In terms of living arrangements, Queens households are 68% families, 29% families with children, 26% people living alone, and 7% non-family groups (i.e., roommate situations). The average household size is 2.8 people and the average family size is 3.4. Rentals make up 57% of housing units, while 43% of units are owner-occupied.
What’s changing? According to the 2010 census, Queens only grew by 1,343 people since the year 2000, representing the lowest population increase of all five boroughs. But this fact is contested – city officials think that the population was undercounted in many areas, including Astoria.
From 2000 to 2010, Queens saw changes in its overall racial makeup. The white population decreased by about 116,000 people and the black population decreased by 27,000; meanwhile, the Asian population increased by 119,000 and the Latino population increased by 57,000.
The decline in white populations was particularly notable in neighborhoods along the Nassau County border, such as Douglaston, Little Neck, Glen Oaks, and Bellerose. Those neighborhoods have, in turn, seen an increase in Asian populations; Bellerose is now home to the census tract with the largest number of Indian immigrants in the city.
Asian populations also grew substantially in Flushing and the neighborhoods adjacent to Flushing, such as Queensboro Hill.

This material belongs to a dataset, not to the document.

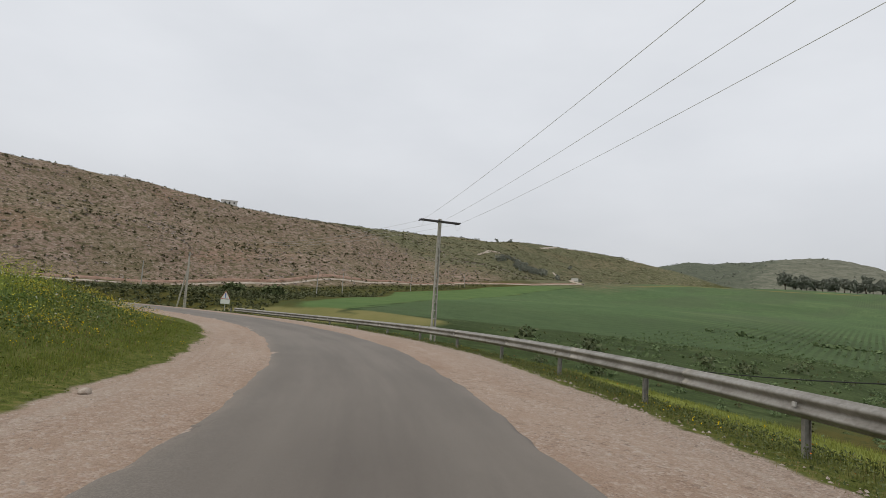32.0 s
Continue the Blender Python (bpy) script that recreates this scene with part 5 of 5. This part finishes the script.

The tract with the highest number of Korean immigrants in NYC is in Fresh Meadows. South Asian populations have increased in Briarwood, Richmond Hill, and Jamaica Hills.
The decline in black populations has been apparent in South Jamaica, Baisley Park (in Jamaica), and East Elmhurst. And the Latino population has increased in many neighborhoods, including Corona, North Corona, East Elmhurst, and South Jamaica.
What kinds of shifts in demographics have you noticed in your neighborhood?